Sec. 10. (a) Not more than thirty (30) days after the entry of a commission order, if the violating telecommunications company has not complied with the order, the attorney general shall petition a court for enforcement of the commission order unless the commission order:
(1) directs otherwise; or
(2) is stayed by:
(A) the commission; or
(B) an appellate court.
Before ruling on a petition under this subsection, a court may award injunctive or equitable relief to enforce the commission order.
(b) A court that grants a petition under subsection (a) shall
(1) the commission entered the order; and
(2) the violating telecommunications company has complied with the commission order.
For purposes of subdivision (1), a certified copy of the commission order constitutes prima facie evidence that the commission entered the order.
(c) If, after a hearing, a court determines that:
(1) the commission entered the order; and
(2) the violating telecommunications company has not complied with the commission order;
the court shall enter judgment ordering the violating telecommunications company to comply with the commission order.
(d) If a court enters judgment under subsection (c), the court shall award the petitioner costs and attorney's fees.

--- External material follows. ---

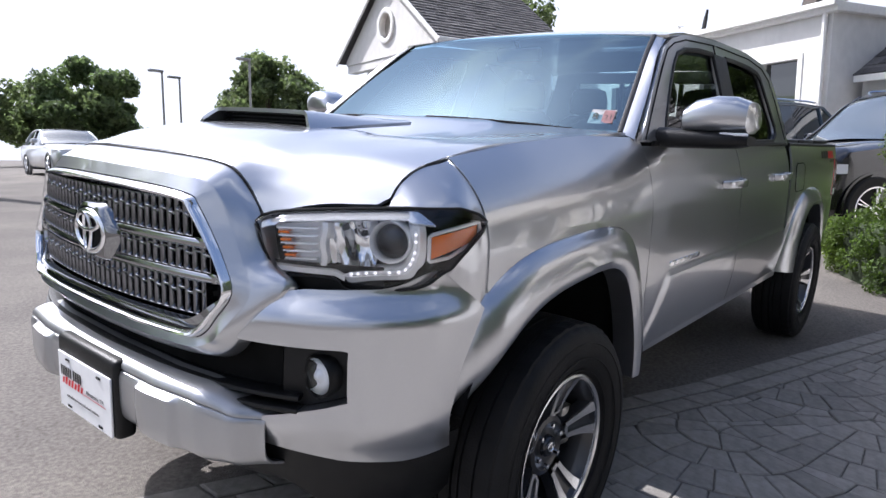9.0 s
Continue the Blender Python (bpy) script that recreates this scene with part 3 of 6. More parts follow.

(e) If a court finds that a violating telecommunications company has failed to pay damages, attorney's fees, or costs under section 7 of this chapter, the court shall order the violating telecommunications company to pay additional damages unless there is a reasonable basis for the violating telecommunications company's failure to pay the damages, attorney's fees, or costs. If a court finds that there is a reasonable basis for the violating telecommunications company's failure to pay damages, attorney's fees, or costs under section 9 of this chapter, the court may set a new date by which the violating telecommunications company must pay the damages, attorney's fees, and costs.